I then tried the next obvious move. If the contract was not directly usable as the authority surface, maybe I could derive the enforcement layer from it. Maybe the contract could stay primary while the downstream pieces stayed thin and subordinate.

That also broke down.

Outside the narrow proof-of-concept, the pipeline degraded quickly. The outputs got weaker. They got less specific. They got less useful. And even when they were usable, they still depended on their own layer of machinery to matter.

At that point the conclusion stopped being theoretical. If a contract-derived artifact still needs its own synthetic implementation, harness, evaluator, fixtures, or runtime layer just to interact with the actual system, then it is not authority. It is another testing layer. Maybe a disciplined one. Maybe an interesting one. But still a testing layer.

And in the cases I pushed on, it was often less useful than simpler direct testing would have been.

What this gives away

I also need to be candid about what this gives away to the anti-spec side of the argument.

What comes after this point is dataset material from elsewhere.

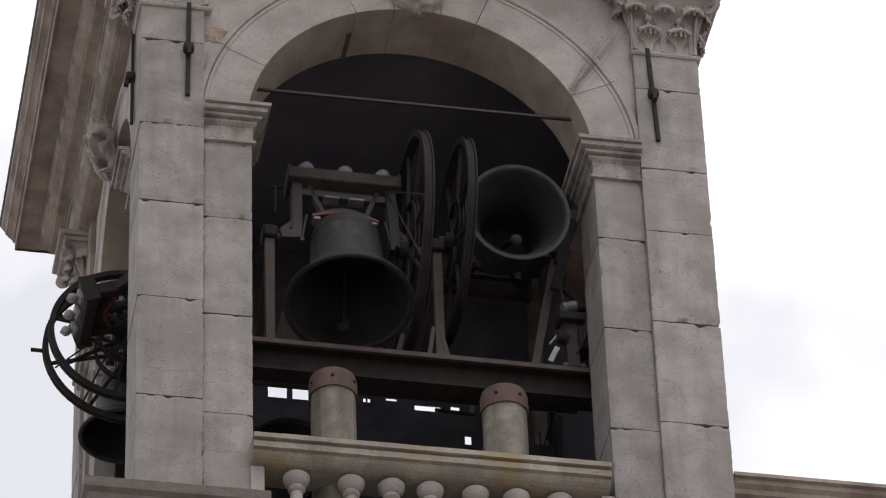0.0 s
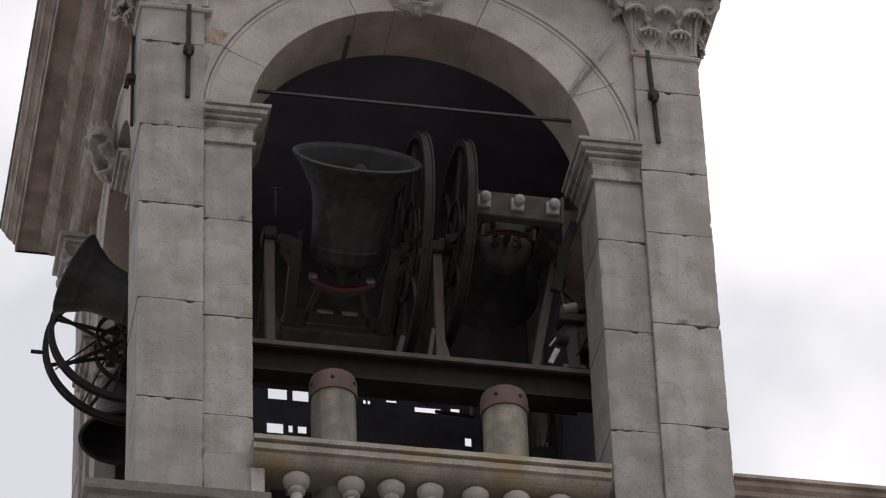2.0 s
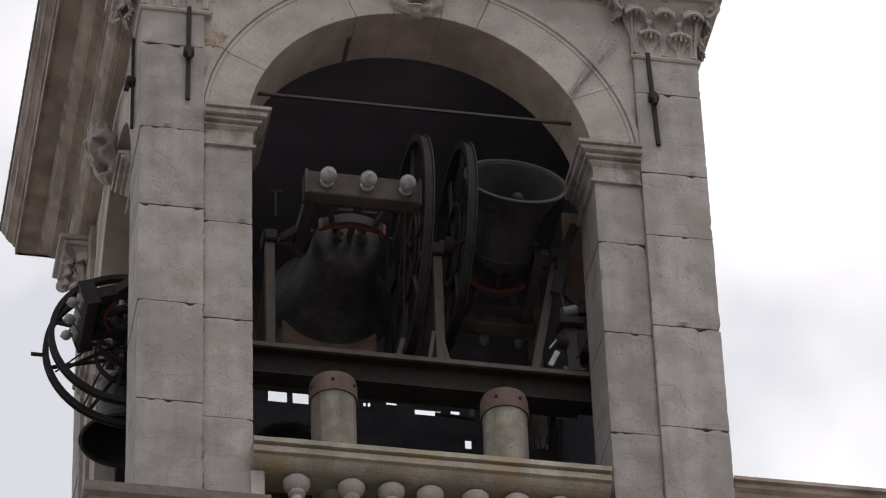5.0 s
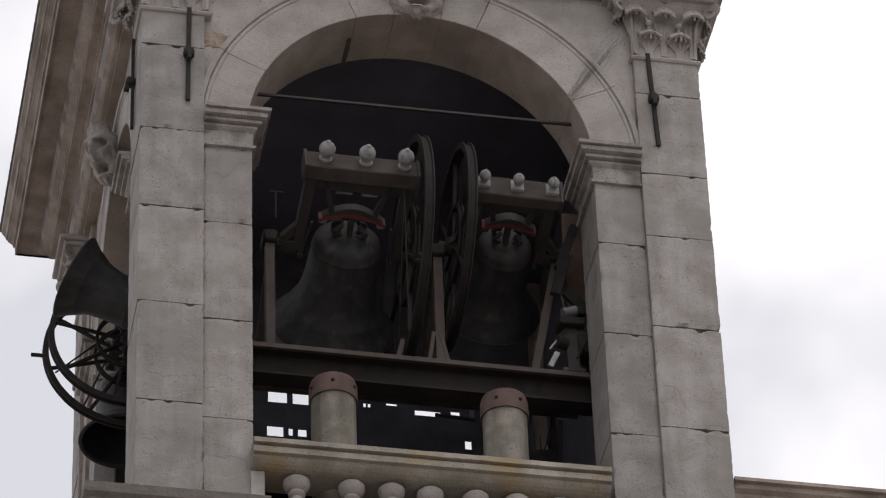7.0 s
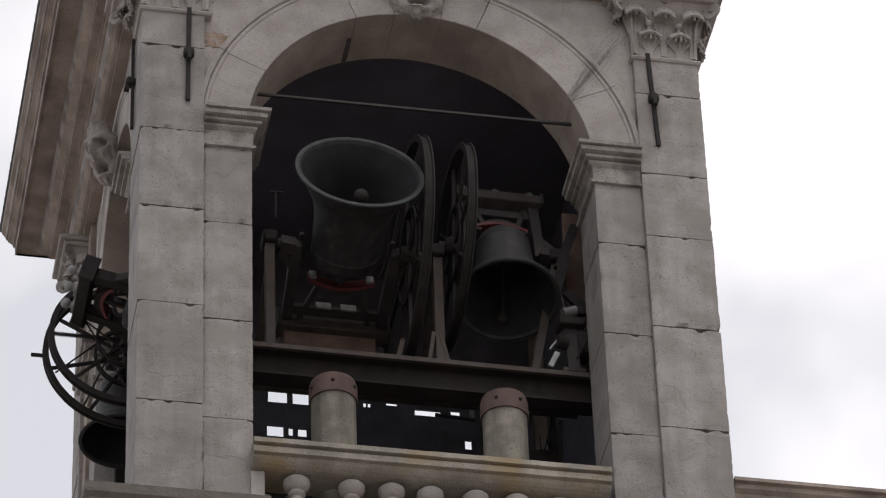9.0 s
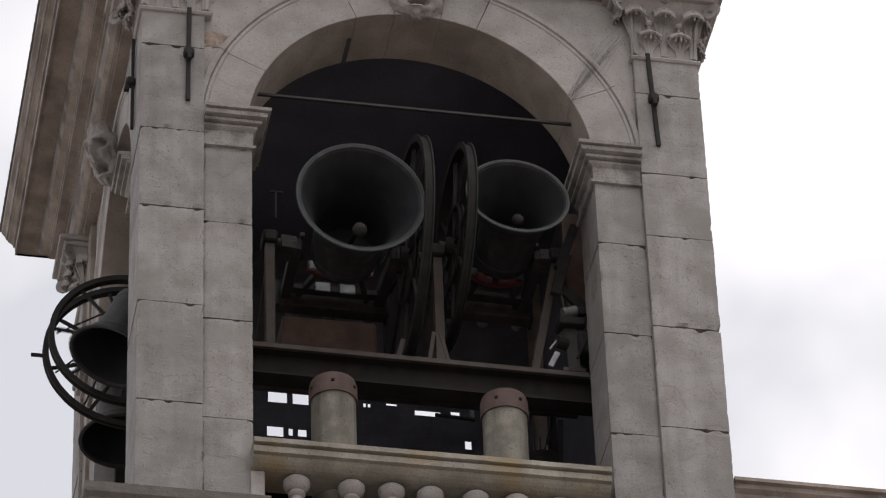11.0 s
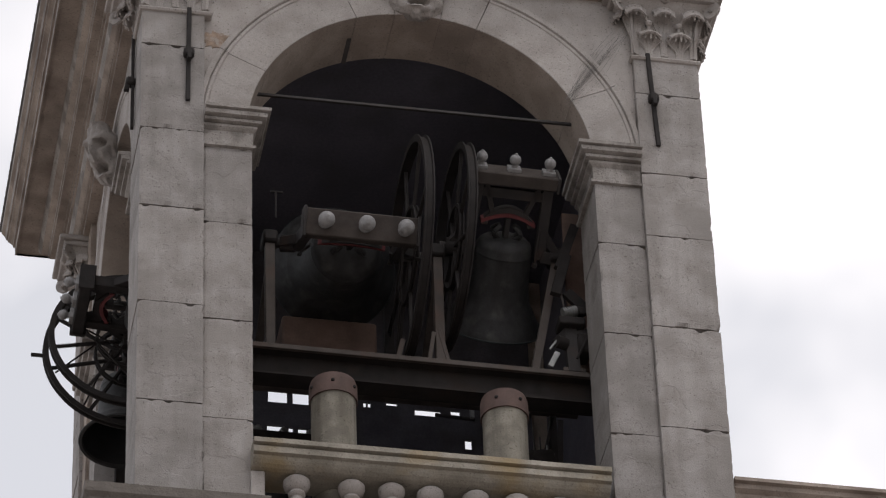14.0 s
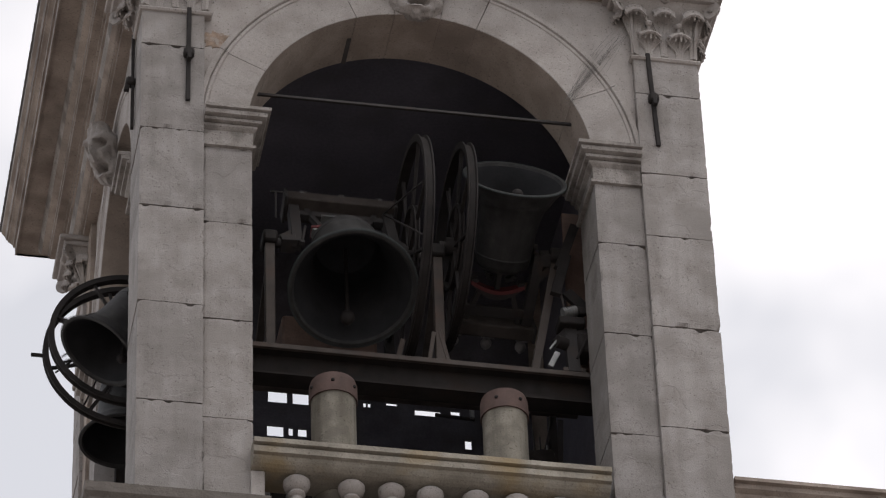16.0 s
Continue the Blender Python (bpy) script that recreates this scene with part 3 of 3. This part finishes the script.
part("strut", barred((3.12, 0.90, 2.285), (3.03, 0.90, 2.72), 0.04, 0.04, (0, 1, 0)), RUSTY, frame_ob)
part("guide_bracket", barred((1.55, 1.25, 4.2), (1.55, 1.25, 4.52), 0.02, 0.02, (0, 1, 0)), STEEL, frame_ob)
part("guide_bracket", barred((1.50, 1.25, 4.53), (1.62, 1.25, 4.53), 0.02, 0.02, (0, 1, 0)), STEEL, frame_ob)
# the frame of the side bells
for y in (1.27, 2.40, 3.53):
    part("side_post", barred((0.36, y, 1.6), (0.36, y, 3.30), 0.09, 0.09, (0, 1, 0)), IRON, frame_ob)
part("side_beam", barred((0.40, 0.72, 1.6), (0.40, 4.1, 1.6), 0.16, 0.22), IRON, frame_ob)


def bell_profile(R, h):
    """The section of a bell: outside from crown to lip, then inside back up. z runs from 0 at the lip to h at the crown."""
    out = [(0, 1.0), (0.30, 1.0), (0.44, 0.985), (0.52, 0.95), (0.555, 0.90), (0.565, 0.84), (0.572, 0.835), (0.572, 0.82), (0.565, 0.815), (0.58, 0.70), (0.60, 0.55), (0.635, 0.42), (0.68, 0.32), (0.75, 0.22),
           (0.76, 0.215), (0.775, 0.195), (0.85, 0.12), (0.93, 0.065), (0.985, 0.03), (1.0, 0.008), (0.99, 0.0)]
    ins = [(0.93, 0.0), (0.90, 0.03), (0.80, 0.12), (0.70, 0.24), (0.62, 0.36), (0.565, 0.50), (0.54, 0.66), (0.52, 0.82), (0.46, 0.90), (0.30, 0.93), (0, 0.935)]
    out = [(r * (0.955 if z > 0.25 else 1.0), z) for r, z in out]
    return [(r * R, z * h) for r, z in out], [(r * R, z * h) for r, z in ins]


PAINTED, TIMBER = STEEL, WOOD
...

It absolutely gives away part of the strongest pro-contract pitch.

I cannot honestly say that contracts solve authority. I cannot honestly say that turning them into manifests and evaluators creates a fundamentally new control surface. I cannot honestly say that contracts, by themselves, are the answer to implementation, testing, gating, and refusal.

That criticism lands.

But that does not mean the anti-spec position wins outright either. The work does not support the idea that explicit source-of-truth artifacts are useless. It does not support the idea that AI iteration works just as well without them. If anything, it supports the opposite.

What failed was the strongest claim about what those artifacts could become.

That is the boundary of the work as I can honestly support it now. I can still defend contracts as valuable source-of-truth artifacts. What I cannot defend is the claim that I proved they become authority under collapsing implementation costs brought by AI-assisted coding.